Animoosh: Animoosh runs roughly parallel to the Noque’ and is the route where skiers may run their dogs. It is similar terrain to the Noque’. We have extended Animoosh this year so dogs can be kept separate all the way to Great Plains Junction at 13k. Animoosh then continues as the South fork at the Pine Plantation re-joining the Noque’ at 18k. Also part of Animoosh is the Mead Hills Bypass. At the 19k mark the trail splits again similar to the pine plantation split. You can parallel the Noque on another trail all the way to the 24k mark at Co Rd 510. This section is also “dog friendly” and is therefore called part of Animoosh.
The “Wajis”: The advanced and expert skiing are on Bagwaji and Chiwaji to the North East of the Noque’. To ski the “Wajis” one typically leaves the trail head on the Noque and takes the first right on Papasay less than 1k from the stadium. Take the first left on Gookookoo and cross the power lines to Hemlock Junction. Following a gradual climb keep right where Migizi joins. The Wajis are one way (counter clock wise) due to the steep and winding trails. There are two cut offs before reaching the Noque at the 14k mark. The Waji skier returns from 14k via Mukwa for .5k to the Chiwaji intersection. Follow Chiwaji 3k going up and down a series of hills (with by passes available) to Waban. Waaban is a nice winding flat loop off the Noque’. Follow Waaban to the Noque’ at Grand Central and then Migizi back to Gookookoo and home.
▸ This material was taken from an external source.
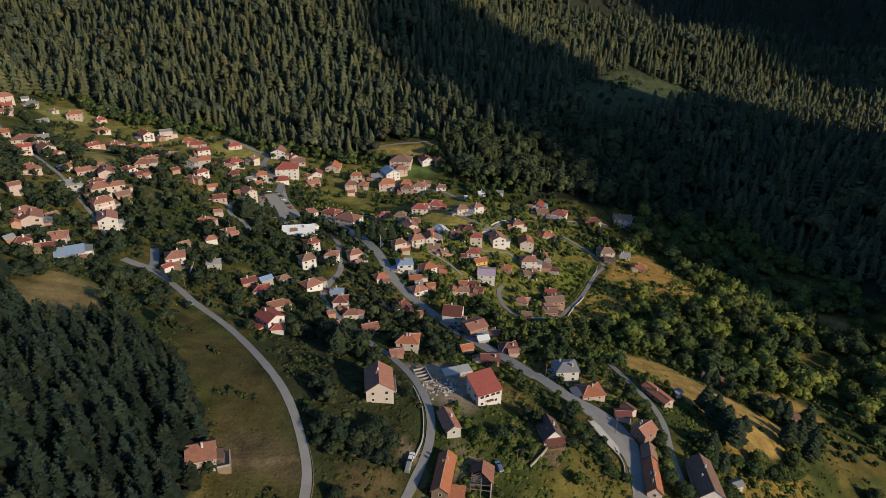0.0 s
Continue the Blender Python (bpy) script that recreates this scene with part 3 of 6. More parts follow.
house(18.6, 461.2, 7, 4.7, 3.7, 1, "W", "w", "g")
house(30.2, 472.1, 12, 6.2, 4.9, 1, "W", "g", "g")
house(44.9, 475.8, -8, 5.7, 4.6, 1, "G", "w", "g")
house(-298.8, 276.2, 68, 5.2, 4.5, 1, "T", "p", "h")
house(-290.7, 267.6, 31, 8.0, 6.0, 1, "B", "p", "h")
house(-283.8, 268.1, 48, 6.6, 5.3, 1, "D", "g", "g")
house(-237.0, 246.1, 30, 11.5, 5.8, 1, "B", "g", "g")
house(-247.8, 264.3, 55, 6.2, 5.0, 1, "T", "n", "g")
house(-254.4, 288.1, 50, 6.5, 5.6, 2, "F", "p", "f")
house(-248.8, 287.9, 24, 5.7, 4.8, 1, "F", "g", "f")
house(-276.1, 327.2, 35, 8.1, 6.9, 1, "T", "w", "h")
house(-355.0, 379.6, 44, 6.9, 6.2, 1, "T", "c", "h")
house(-364.9, 410.5, 30, 5.6, 4.4, 1, "G", "g", "g")
house(-339.1, 393.7, 56, 9.5, 8.4, 1, "T", "g", "h")
house(-343.2, 427.9, 37, 13.3, 11.1, 2, "T", "c", "h")
house(-387.2, 485.7, 61, 6.2, 5.0, 2, "W", "w", "g")
house(-377.9, 506.6, 61, 11.3, 9.6, 2, "G", "g", "f")
house(-354.0, 466.0, 58, 8.2, 7.4, 1, "T", "p", "h")
house(-357.3, 488.7, 55, 7.3, 5.8, 1, "G", "w", "g")
house(-373.1, 534.0, 41, 12.9, 11.6, 2, "T", "p", "h")
house(-359.9, 513.9, 32, 10.0, 8.0, 1, "R", "p", "g")
house(-347.5, 495.6, 26, 8.5, 6.8, 1, "T", "p", "g")
house(-371.3, 558.2, 33, 6.0, 4.8, 1, "G", "w", "g")
house(-359.2, 546.0, 26, 10.4, 9.0, 1, "G", "c", "h")
house(-297.5, 391.6, 57, 12.1, 10.5, 2, "D", "p", "h")
house(-302.6, 418.8, 38, 11.6, 9.8, 1, "T", "p", "h")
house(-275.5, 401.5, 21, 12.0, 10.5, 2, "T", "c", "h")
house(-254.0, 368.7, 38, 7.4, 5.9, 2, "R", "p", "g")
house(-289.1, 441.7, 31, 8.6, 6.9, 1, "G", "g", "g")
house(-244.3, 374.4, 47, 8.3, 9.6, 2, "T", "c", "e")
house(-323.6, 499.9, 47, 8.4, 6.7, 1, "G", "c", "g")
house(-231.1, 335.1, 34, 11.1, 10.1, 1, "T", "p", "h")
house(-219.0, 302.2, 49, 5.6, 4.5, 2, "T", "p", "g")
house(-205.8, 253.5, 37, 6.5, 5.7, 2, "T", "p", "h")
house(-213.7, 276.6, 41, 6.1, 4.9, 1, "G", "g", "g")
house(-199.4, 276.2, 62, 8.2, 6.8, 2, "T", "p", "h")
house(-193.4, 272.6, 29, 8.8, 10.1, 2, "T", "p", "e")
house(-192.9, 286.2, 48, 5.3, 4.2, 1, "B", "g", "g")
house(-182.8, 247.2, 41, 6.9, 6.2, 1, "D", "p", "h")
house(-178.2, 261.8, 22, 10.5, 8.5, 1, "T", "p", "h")
house(-164.3, 249.0, 27, 11.4, 9.1, 1, "U", "w", "g")
house(-173.7, 248.5, 26, 6.8, 5.4, 1, "D", "k", "g")
house(-320.2, 540.3, 21, 11.3, 10.0, 2, "T", "p", "h")
house(-302.0, 545.8, 41, 8.7, 8.2, 1, "R", "p", "h")
house(-304.7, 567.2, 34, 9.0, 7.2, 1, "D", "p", "g")
house(-286.5, 516.2, 52, 10.7, 9.0, 1, "T", "c", "h")
house(-260.5, 452.3, 49, 8.5, 6.8, 1, "R", "p", "g")
house(-258.7, 479.2, 43, 9.9, 9.2, 1, "T", "p", "h")
house(-245.6, 476.0, 39, 8.7, 7.0, 1, "D", "p", "g")
house(-253.3, 522.9, 48, 9.3, 10.7, 2, "R", "w", "e")
house(-239.6, 491.8, 36, 7.8, 6.2, 1, "T", "c", "g")
house(-185.2, 385.3, 25, 6.2, 5.0, 1, "T", "k", "g")
house(-185.5, 373.1, 19, 9.5, 7.9, 1, "T", "p", "h")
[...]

Inner Loops: There are a number of loops close to the trail head. Collectively I tend to call them the “Inner Loops”. Papasay, Zhing and Boozhoo provide skiers with trails within sight of the trail head. There is a FIS quality “sprint” loop for sprint events.
Grooming Priority: Given unlimited money and man power we would groom all trails every night. Given limited resources we typically need to make grooming decisions. We will always plan on keeping the Noque to 17k and Animoosh groomed every day. Then, time permitting we will work on the Wajis. Following the Waji loop we will run to Co Rd 510. Grooming all of the above listed trails takes close to 8 hours. So, there are plenty of volunteer opportunities if you would like to join the exciting world of trail grooming.